## BEGIN Provided data

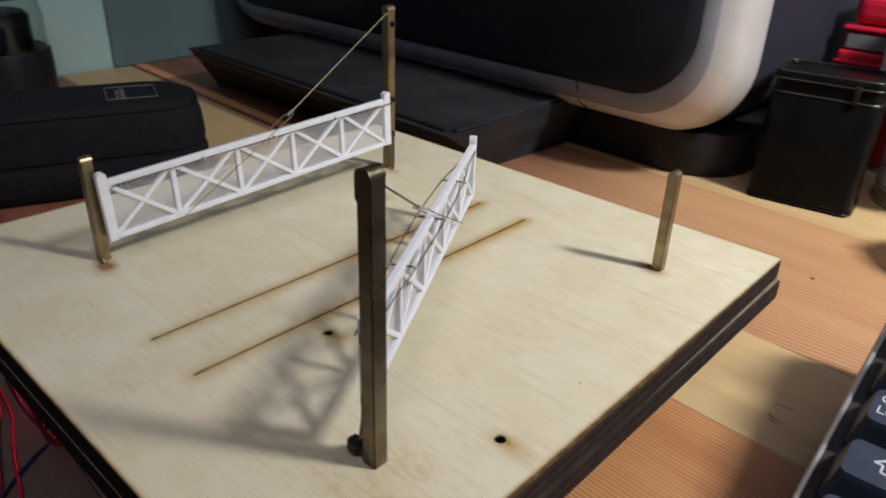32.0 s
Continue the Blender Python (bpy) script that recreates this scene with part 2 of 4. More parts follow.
    for cx, cy, reach, dark in ((-50.4, 10.0, 6.4, 1.8), (-48.5, 8.6, 7.5, 0.8), (78.0, 139.0, 6.5, 1.1), (-50.0, 139.0, 5.0, 0.7), (74.5, 139.6, 5.5, 1.3)):
        f = n.math("MULTIPLY", falloff(ball(cx, cy, 0.8, 1.2), reach), dark)
        flux = f if flux is None else n.math("MAXIMUM", flux, f)
    colour = n.mix(flux, colour, (0.30, 0.155, 0.062, 1))
    # ragged ochre splashes beside the front post
    splash = None
    torn = n.ramp(n.noise(n.coords((1.0, 2.2, 1.0)), 210.0, 3.0, 0.6, 0.6), (0.47, (0, 0, 0)), (0.56, (1, 1, 1)))
    for cx, cy, reach in ((86.0, 5.0, 12.0), (84.0, 16.0, 9.0), (93.0, 8.0, 6.0), (80.0, 1.0, 9.0)):
        f = n.math("SUBTRACT", 1.0, n.math("DIVIDE", ball(cx, cy, 0.8, 1.1), reach), clamp=True)
        splash = f if splash is None else n.math("MAXIMUM", splash, f)
    wash = n.math("MULTIPLY", splash, 0.30)
    colour = n.mix(wash, colour, (0.55, 0.42, 0.22, 1))
    colour = n.mix(n.math("MULTIPLY", n.math("MULTIPLY", n.math("POWER", splash, 0.7), torn), 0.30), colour, (0.50, 0.31, 0.11, 1))
    n.bump(fibre, 0.08, 0.0002)
    return n.done(colour, n.math("ADD", 0.42, n.math("MULTIPLY", broad, 0.2)))


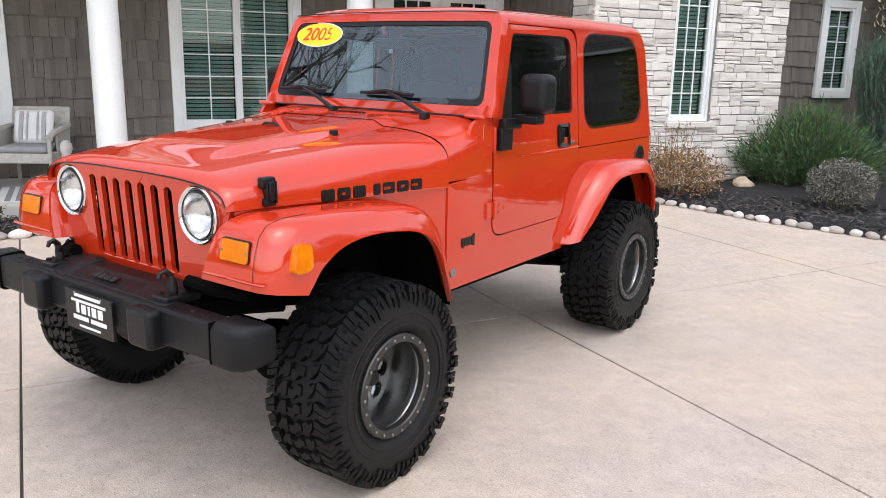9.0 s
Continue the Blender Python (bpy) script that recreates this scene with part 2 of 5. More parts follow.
def super_row(x, w, zb, zt, n, k=26, bulge=0.0, half=0.36):
    row = []
    for i in range(k + 1):
        a = math.pi * i / k
        c, s = math.cos(a), math.sin(a)
        y = w * math.copysign(abs(c) ** (2 / n), c)
        z = zb + (zt - zb) * abs(s) ** (2 / n)
        t = min(1, max(0, (half - abs(y)) / 0.06))
        row.append(Vector((x, y, z + bulge * t * t * (3 - 2 * t))))
    return row


# tub sides with the door opening and the rear wheel arch
for s in (1, -1):
    arch = [(-0.62, 0.60), (-0.67, 0.72), (-0.76, 0.88), (-0.86, 0.95), (-1.0, 0.97), (-1.35, 0.97), (-1.47, 0.93), (-1.55, 0.85), (-1.61, 0.74), (-1.64, 0.66)]
    outline = [(0.60, 0.588, 0.02), *[(x, z, 0.03) for x, z in arch], (-1.70, 0.66, 0.02), (-1.70, 1.155, 0.004), (-0.657, 1.155), (-0.652, 1.02, 0.08), (-0.56, 0.86, 0.08), (-0.47, 0.785, 0.06),
               (0.237, 0.782, 0.09), (0.237, 1.105), (0.60, 1.088)]
    part("body_side", sheet([round_poly(outline)], side_place(s), 0.03, (0.72,), 0.004), PAINT, car)
    # inner door jamb, dark, just behind the gap
    jamb = [(-0.70, 1.16), (-0.69, 1.0), (-0.58, 0.84), (-0.47, 0.755), (0.27, 0.755), (0.27, 1.36), (0.10, 1.81), (-0.55, 1.815), (-0.70, 1.70)]
    hole = [(-0.60, 1.18), (-0.59, 1.02), (-0.50, 0.90), (0.17, 0.88), (0.19, 1.33), (0.06, 1.74), (-0.58, 1.74)]
    part("door_jamb", sheet([jamb, hole], lambda x, z: ((x, s * (side_y(z) - 0.026), z), (0, -s, 0)), 0.02, (0.72, 1.16)), TRIM, car)

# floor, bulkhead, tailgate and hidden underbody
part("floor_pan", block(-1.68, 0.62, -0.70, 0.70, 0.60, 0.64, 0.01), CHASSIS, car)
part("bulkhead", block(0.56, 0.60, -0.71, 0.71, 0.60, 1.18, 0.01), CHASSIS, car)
part("tailgate", block(-1.705, -1.675, -0.735, 0.735, 0.64, 1.155, 0.012), PAINT, car)
part("rear_panel", sheet([round_poly([(-0.74, 1.158), (0.74, 1.158), (0.68, 1.82, 0.06), (-0.68, 1.82, 0.06)]), round_poly([(-0.56, 1.25, 0.05), (0.56, 1.25, 0.05), (0.53, 1.74, 0.05), (-0.53, 1.74, 0.05)])],
                         lambda y, z: ((-1.69 + (z - 1.16) * 0.18, y, z), (1, 0, 0)), 0.03, (), 0.003), PAINT, car)
# added dark sheet over the red tailgate, so the wheel wells stay shaded
part("rear_inner_panel", block(-1.672, -1.655, -0.725, 0.725, 0.62, 1.15, 0.004), CHASSIS, car)
part("rear_glass", sheet([round_poly([(-0.58, 1.23, 0.05), (0.58, 1.23, 0.05), (0.55, 1.76, 0.05), (-0.55, 1.76, 0.05)])], lambda y, z: ((-1.675 + (z - 1.16) * 0.18, y, z), (1, 0, 0)), 0.006), TINTED, car)

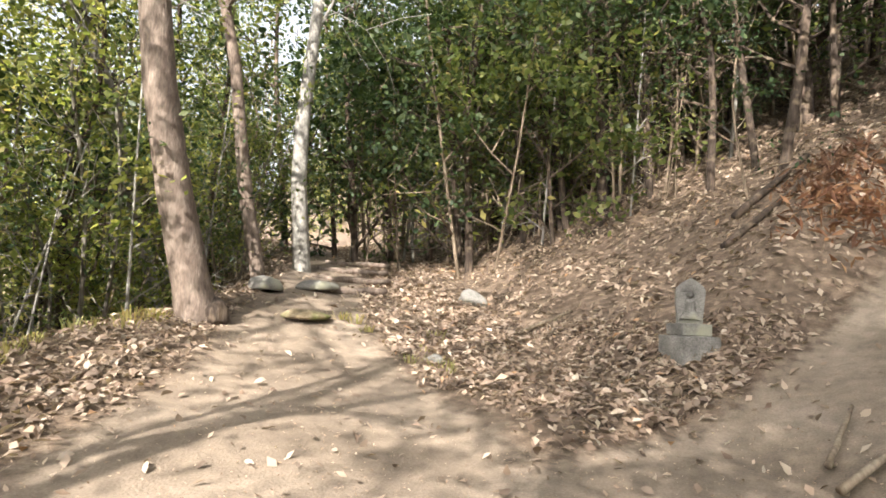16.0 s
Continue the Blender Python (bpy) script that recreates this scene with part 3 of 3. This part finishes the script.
hero("very dark straight trunk on the hillside", (15.62, 23.33, 6.69), [(15.70, 23.33, 9.18), (15.62, 23.33, 11.85), (15.79, 23.33, 15.41)], 0.294, M_bark_dark, 221, M_leaf_dark_shaded, first=0.4, limbs_n=11, limb_len=3.0, per=14, leaf=0.14, flare=1.15)
hero("dark forked stem on the hillside", (14.73, 22.44, 6.33), [(14.90, 22.44, 7.94), (15.26, 22.44, 9.72), (15.88, 22.44, 11.85)], 0.107, M_bark_dark, 222, M_leaf_dark_shaded,
     [([(14.73, 22.44, 6.16), (14.46, 22.35, 8.29), (14.64, 22.35, 11.41)], 0.1, 0.05, 0), ([(14.99, 22.44, 8.29), (14.73, 22.44, 9.63), (14.55, 22.44, 11.85)], 0.07, 0.03, 1)], first=0.5, limbs_n=7, limb_len=2.2, per=12, leaf=0.13)
for n, (x, y, k) in enumerate(((12.3, 28.7, 0.13), (11.0, 29.7, 0.12), (13.1, 29.5, 0.13), (14.6, 32, 0.14), (10.2, 31.5, 0.1), (9.4, 33, 0.09), (11.8, 27.4, 0.07), (8.9, 31.2, 0.11), (8.4, 34, 0.12))):
    z = gz(x, y)
    hero("slim dark hillside tree with dense leaves", (x, y, z), [(x - 0.3, y, z + 2.5), (x - 0.7, y - 0.1, z + 5), (x - 0.8, y, z + 9)], k, M_bark_dark, 240 + n, M_leaf_dark_shaded if n % 2 else M_leaf, first=0.25, limbs_n=13, limb_len=2.5, per=20, leaf=0.15, fine=False, group="trees of the hillside")

# ---- stones along the way ----
def blob(name, size, seed, mat, parent=None, rough=0.16, sub=3):
    bm = bmesh.new()
    bmesh.ops.create_icosphere(bm, subdivisions=sub, radius=1.0)
    for v in bm.verts:
        n = noise.noise(v.co * 1.1 + Vector((seed, 0, 0))) * rough * 2 + noise.noise(v.co * 3.0 + Vector((0, seed, 0))) * rough * 0.6
        v.co = Vector((v.co.x * size[0], v.co.y * size[1], max(v.co.z, -0.45) * size[2])) * (1 + n)
    return smooth(part(name, bm, mat, parent))


def rock(label, x, y, size, seed, mat=None, turn=0, sink=0.25, name="rock"):
    ob = blob(name, size, seed, mat or M_rock)
    ob.matrix_basis = pose(x, y, gz(x, y) + size[2] * (0.45 - sink), 0, 0, turn)
    return tagged(ob, label, "rock")


rock("large smooth tan boulder on the edge of the bank", -1.52, 3.3, (0.36, 0.3, 0.27), 3, M_rock, 20, 0.6)
rock("small tan rock among dry leaves", -1.5, 4.95, (0.17, 0.15, 0.17), 5, M_rock, 0, 0.55)
rock("mossy yellowish rock on the bank", -1.62, 6.5, (0.34, 0.24, 0.24), 7, M_rock, 30, 0.15)
rock("flat buried rock on the bank", -1.75, 5.5, (0.3, 0.24, 0.1), 9, M_rock, 60)
rock("yellowish rock in the leaf litter", 3.55, 15.0, (0.36, 0.22, 0.2), 11, M_rock, -20, 0.4)
rock("pale rock beside the stone tablet", 3.95, 15.45, (0.22, 0.18, 0.17), 13, M_rock, 10)
rock("dark low stone beside the stone tablet", 4.95, 16.5, (0.22, 0.18, 0.15), 15, M_stone, 40, 0.4)
rock("grey stone by the log steps", 4.75, 27.3, (0.26, 0.25, 0.14), 17, M_stone, 10)
rock("flat grey stone on the path", 4.75, 25.9, (0.36, 0.3, 0.09), 19, M_rock, 25, 0.42)
rock("small stone on the path edge", 5.35, 23.9, (0.11, 0.1, 0.09), 21, M_stone)
rock("half-buried stone on the hillside", 8.3, 26.4, (0.26, 0.25, 0.2), 23, M_stone, 50)
rock("dark burl at the foot of the tan tree", 3.37, 25.58, (0.15, 0.13, 0.2), 25, M_bark_dark, 0, 0.1, "burl")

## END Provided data

#### Task statement:
Report how many lines of the data contain the word "that", using the number alone.

#### Answer below:
3